What the task asks: Report each line of the data that has "Vector" somewhere in it.

>> Start

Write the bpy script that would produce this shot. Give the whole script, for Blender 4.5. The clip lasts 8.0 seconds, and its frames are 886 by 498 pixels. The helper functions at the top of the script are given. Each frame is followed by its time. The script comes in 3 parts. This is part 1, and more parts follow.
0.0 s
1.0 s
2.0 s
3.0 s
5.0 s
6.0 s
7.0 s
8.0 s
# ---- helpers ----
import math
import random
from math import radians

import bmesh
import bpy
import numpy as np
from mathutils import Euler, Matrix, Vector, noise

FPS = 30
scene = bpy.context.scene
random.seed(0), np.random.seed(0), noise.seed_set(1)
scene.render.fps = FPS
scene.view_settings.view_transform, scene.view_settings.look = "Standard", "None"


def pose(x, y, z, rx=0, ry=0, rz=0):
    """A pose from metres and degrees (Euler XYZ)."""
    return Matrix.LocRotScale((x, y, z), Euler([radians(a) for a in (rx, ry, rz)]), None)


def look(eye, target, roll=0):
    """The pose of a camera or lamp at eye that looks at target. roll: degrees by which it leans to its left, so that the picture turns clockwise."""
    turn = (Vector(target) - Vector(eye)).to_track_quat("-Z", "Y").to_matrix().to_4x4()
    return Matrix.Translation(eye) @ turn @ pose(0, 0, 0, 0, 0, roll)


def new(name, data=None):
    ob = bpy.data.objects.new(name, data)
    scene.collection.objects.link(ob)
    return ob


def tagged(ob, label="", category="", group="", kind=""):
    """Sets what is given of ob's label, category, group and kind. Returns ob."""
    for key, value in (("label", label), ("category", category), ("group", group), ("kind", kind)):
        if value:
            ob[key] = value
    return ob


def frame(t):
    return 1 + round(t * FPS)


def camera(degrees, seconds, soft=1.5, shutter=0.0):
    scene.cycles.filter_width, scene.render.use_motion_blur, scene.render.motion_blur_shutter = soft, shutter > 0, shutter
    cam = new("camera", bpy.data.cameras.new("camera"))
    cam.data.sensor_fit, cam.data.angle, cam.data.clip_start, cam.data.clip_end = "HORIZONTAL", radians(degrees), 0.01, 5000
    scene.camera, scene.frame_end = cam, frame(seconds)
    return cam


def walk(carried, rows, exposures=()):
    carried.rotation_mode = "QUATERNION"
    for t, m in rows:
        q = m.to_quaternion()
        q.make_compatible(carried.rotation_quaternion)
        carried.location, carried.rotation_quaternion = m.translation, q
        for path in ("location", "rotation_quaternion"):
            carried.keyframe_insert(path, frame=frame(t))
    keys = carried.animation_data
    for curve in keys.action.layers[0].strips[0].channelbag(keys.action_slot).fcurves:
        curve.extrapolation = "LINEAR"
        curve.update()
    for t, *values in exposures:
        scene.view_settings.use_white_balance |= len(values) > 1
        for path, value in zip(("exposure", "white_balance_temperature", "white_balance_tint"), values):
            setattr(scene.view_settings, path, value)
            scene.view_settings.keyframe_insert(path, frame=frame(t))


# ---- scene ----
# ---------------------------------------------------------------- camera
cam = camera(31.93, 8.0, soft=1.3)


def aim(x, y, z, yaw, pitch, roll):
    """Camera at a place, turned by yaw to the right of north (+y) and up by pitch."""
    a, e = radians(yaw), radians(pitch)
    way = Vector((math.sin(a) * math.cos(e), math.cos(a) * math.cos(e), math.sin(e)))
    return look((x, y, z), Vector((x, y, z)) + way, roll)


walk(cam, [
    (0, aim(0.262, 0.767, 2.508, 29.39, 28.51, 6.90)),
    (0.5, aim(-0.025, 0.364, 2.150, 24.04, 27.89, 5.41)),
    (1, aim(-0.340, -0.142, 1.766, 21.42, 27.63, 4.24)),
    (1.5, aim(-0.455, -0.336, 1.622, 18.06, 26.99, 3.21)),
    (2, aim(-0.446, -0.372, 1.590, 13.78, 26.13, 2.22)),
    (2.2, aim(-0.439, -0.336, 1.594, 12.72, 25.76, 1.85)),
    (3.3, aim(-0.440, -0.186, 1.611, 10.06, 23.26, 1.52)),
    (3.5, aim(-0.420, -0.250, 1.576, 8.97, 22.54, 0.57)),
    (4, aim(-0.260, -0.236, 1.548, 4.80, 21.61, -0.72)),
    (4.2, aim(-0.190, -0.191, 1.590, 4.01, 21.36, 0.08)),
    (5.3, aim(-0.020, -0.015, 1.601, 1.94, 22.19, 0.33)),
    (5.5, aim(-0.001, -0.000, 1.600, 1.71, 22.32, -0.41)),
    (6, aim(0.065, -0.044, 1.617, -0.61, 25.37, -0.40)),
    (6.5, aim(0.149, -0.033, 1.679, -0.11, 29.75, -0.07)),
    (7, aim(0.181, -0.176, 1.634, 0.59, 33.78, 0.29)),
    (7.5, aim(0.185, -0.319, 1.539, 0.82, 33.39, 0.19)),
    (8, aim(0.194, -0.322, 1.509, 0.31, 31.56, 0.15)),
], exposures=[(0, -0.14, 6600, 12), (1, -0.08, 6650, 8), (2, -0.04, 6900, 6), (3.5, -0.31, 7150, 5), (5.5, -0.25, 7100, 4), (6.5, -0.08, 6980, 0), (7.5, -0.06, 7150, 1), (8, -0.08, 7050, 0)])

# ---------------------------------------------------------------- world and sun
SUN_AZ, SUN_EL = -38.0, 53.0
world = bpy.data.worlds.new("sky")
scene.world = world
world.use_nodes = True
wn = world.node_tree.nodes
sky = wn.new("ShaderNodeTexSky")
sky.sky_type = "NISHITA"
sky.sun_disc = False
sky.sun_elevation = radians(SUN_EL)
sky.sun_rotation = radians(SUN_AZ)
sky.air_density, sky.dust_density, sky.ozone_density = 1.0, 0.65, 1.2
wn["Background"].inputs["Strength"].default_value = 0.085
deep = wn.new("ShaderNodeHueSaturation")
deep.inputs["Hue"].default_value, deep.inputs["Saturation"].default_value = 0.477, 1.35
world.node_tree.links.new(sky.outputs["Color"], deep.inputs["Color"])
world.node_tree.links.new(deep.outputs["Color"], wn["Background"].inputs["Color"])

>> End
>> Start

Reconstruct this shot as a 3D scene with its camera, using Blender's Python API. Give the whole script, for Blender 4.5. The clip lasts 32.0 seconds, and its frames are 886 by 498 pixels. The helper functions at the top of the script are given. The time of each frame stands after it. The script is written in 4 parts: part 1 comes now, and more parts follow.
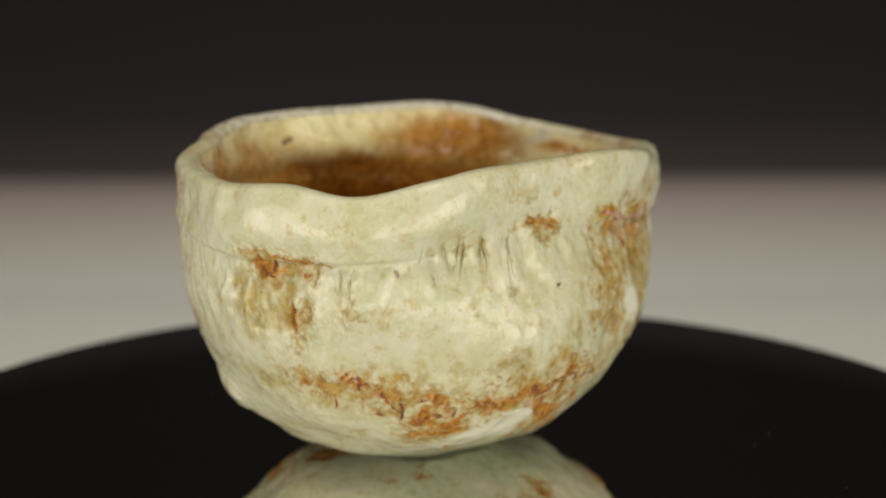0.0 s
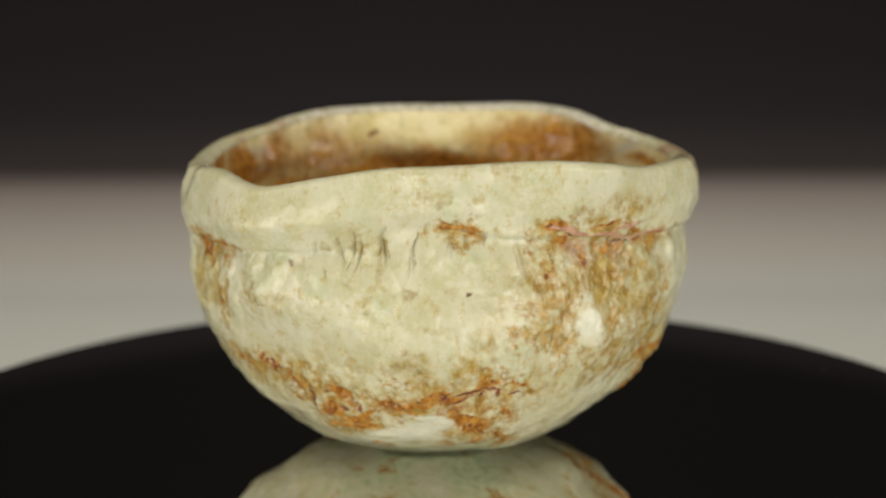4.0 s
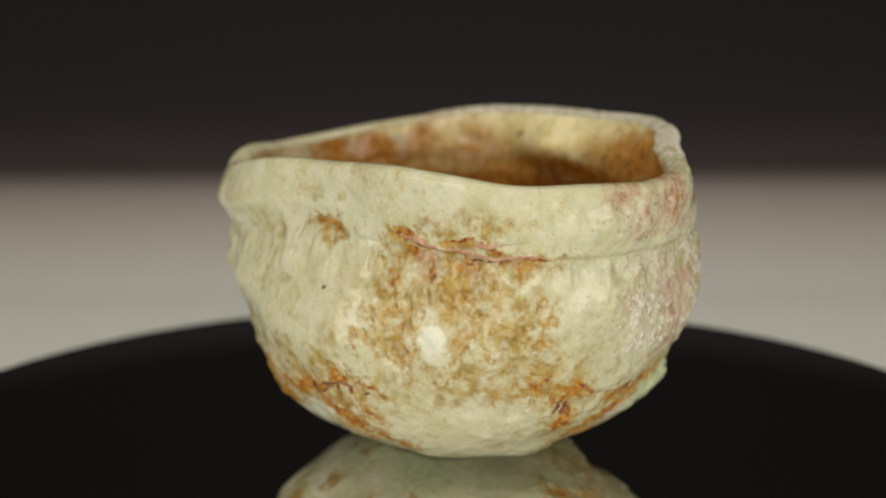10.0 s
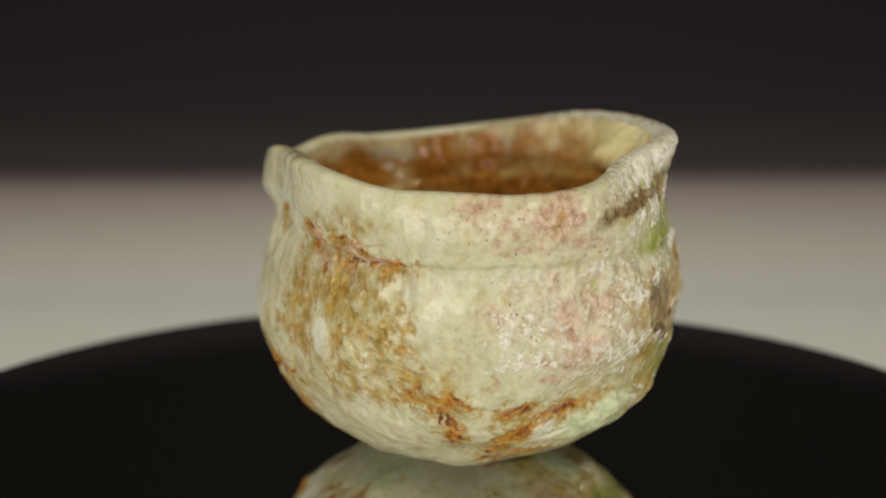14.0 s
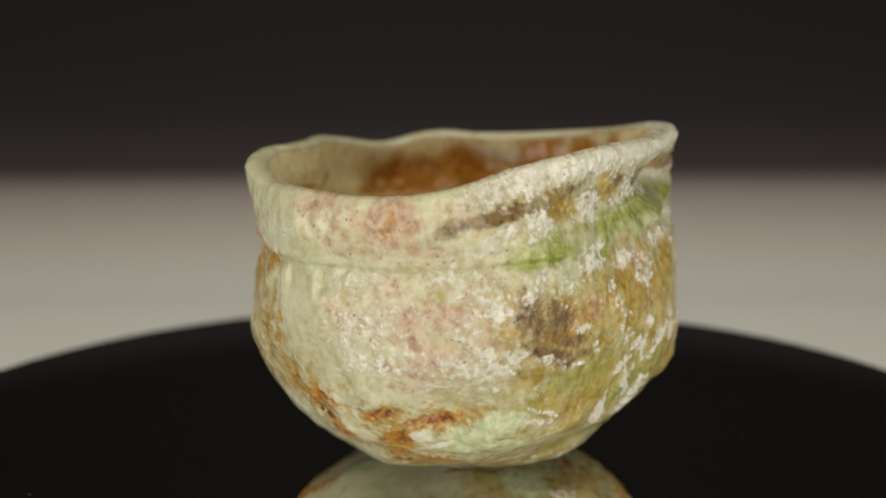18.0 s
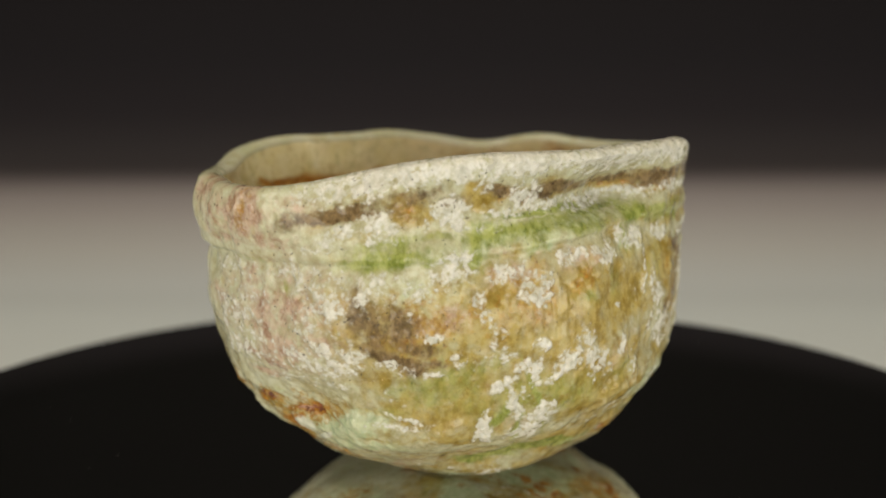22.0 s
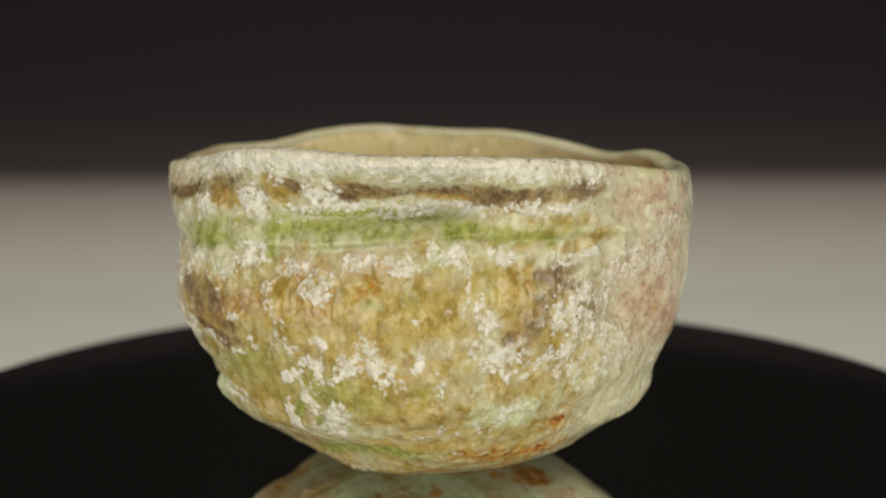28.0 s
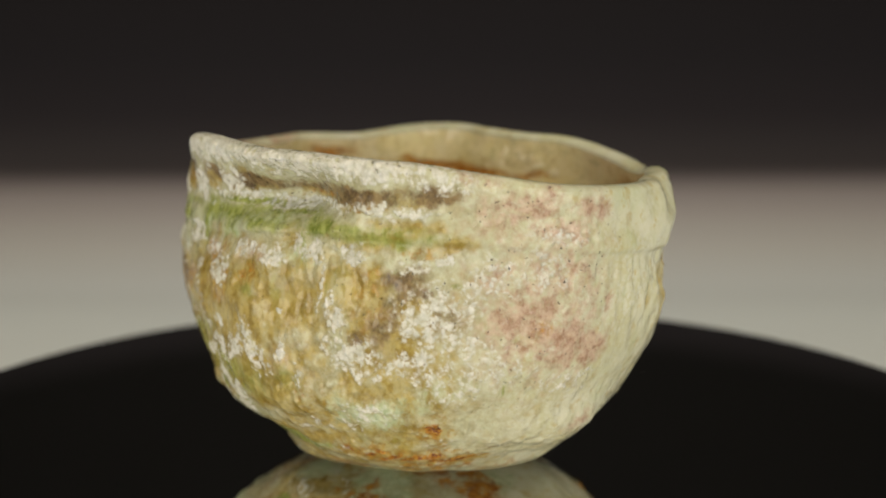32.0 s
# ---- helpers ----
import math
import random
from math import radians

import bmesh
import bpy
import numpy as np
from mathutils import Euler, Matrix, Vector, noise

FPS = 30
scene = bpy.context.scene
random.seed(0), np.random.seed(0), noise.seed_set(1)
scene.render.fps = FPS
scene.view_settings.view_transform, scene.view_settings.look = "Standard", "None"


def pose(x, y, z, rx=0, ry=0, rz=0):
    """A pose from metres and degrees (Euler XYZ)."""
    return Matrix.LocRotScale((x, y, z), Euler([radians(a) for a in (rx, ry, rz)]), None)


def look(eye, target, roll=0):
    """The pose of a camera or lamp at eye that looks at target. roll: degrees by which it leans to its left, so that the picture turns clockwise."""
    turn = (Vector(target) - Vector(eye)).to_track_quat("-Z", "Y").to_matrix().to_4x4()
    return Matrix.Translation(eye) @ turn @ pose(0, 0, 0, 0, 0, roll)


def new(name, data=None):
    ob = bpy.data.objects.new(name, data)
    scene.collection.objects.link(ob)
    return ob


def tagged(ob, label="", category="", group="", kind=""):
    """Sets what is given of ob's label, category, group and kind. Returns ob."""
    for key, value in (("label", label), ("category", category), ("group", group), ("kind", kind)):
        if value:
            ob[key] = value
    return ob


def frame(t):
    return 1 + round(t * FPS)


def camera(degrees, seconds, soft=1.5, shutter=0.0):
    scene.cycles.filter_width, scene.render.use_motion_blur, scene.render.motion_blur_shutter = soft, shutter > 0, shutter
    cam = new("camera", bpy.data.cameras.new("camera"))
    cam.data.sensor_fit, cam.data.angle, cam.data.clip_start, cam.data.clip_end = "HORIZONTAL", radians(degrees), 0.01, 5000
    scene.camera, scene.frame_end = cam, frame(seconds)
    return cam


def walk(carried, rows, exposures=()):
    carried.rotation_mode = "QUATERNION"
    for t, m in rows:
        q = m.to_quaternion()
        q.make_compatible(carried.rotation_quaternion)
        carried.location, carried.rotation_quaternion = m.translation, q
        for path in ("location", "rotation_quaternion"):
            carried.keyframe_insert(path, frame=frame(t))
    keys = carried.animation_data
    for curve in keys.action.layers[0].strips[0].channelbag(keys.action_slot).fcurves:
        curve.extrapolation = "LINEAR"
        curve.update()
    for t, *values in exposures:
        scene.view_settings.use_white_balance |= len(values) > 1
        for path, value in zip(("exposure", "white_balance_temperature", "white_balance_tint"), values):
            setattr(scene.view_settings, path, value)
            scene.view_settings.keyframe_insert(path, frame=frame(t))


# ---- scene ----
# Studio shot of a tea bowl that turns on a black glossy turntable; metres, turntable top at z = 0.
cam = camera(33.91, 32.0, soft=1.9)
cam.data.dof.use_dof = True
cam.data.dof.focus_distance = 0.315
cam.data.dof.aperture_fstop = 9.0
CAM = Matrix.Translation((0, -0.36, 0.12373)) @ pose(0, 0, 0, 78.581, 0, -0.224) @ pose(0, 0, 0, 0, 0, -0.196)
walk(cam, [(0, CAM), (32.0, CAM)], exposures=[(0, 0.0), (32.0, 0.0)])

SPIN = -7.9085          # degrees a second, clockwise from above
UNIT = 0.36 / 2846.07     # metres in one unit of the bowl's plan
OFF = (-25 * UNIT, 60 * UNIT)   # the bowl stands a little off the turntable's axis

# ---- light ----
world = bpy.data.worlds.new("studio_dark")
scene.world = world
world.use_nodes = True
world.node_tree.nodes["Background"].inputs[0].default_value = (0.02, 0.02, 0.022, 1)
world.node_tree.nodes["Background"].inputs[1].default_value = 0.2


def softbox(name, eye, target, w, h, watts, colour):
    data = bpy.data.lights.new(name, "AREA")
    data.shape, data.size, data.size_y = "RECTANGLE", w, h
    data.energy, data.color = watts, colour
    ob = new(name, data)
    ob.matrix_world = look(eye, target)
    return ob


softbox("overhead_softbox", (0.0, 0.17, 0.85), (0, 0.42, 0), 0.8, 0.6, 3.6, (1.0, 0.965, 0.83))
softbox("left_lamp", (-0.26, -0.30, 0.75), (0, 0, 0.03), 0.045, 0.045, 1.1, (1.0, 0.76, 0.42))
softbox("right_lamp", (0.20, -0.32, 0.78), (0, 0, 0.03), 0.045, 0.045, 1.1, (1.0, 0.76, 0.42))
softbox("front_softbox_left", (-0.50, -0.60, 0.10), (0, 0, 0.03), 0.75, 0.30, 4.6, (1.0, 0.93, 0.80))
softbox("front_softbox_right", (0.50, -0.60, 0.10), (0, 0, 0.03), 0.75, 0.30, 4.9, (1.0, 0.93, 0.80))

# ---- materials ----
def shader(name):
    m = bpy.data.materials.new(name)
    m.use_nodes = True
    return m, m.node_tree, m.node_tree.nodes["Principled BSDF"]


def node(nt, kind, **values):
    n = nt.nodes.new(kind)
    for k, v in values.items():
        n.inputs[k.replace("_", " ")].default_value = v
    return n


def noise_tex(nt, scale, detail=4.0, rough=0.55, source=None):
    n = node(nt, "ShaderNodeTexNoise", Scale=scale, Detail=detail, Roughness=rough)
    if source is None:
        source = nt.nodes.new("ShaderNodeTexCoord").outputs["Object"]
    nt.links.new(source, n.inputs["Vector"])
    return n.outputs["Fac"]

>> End

Final answer:
from mathutils import Euler, Matrix, Vector, noise
    turn = (Vector(target) - Vector(eye)).to_track_quat("-Z", "Y").to_matrix().to_4x4()
    way = Vector((math.sin(a) * math.cos(e), math.cos(a) * math.cos(e), math.sin(e)))
    return look((x, y, z), Vector((x, y, z)) + way, roll)
from mathutils import Euler, Matrix, Vector, noise
    turn = (Vector(target) - Vector(eye)).to_track_quat("-Z", "Y").to_matrix().to_4x4()
    nt.links.new(source, n.inputs["Vector"])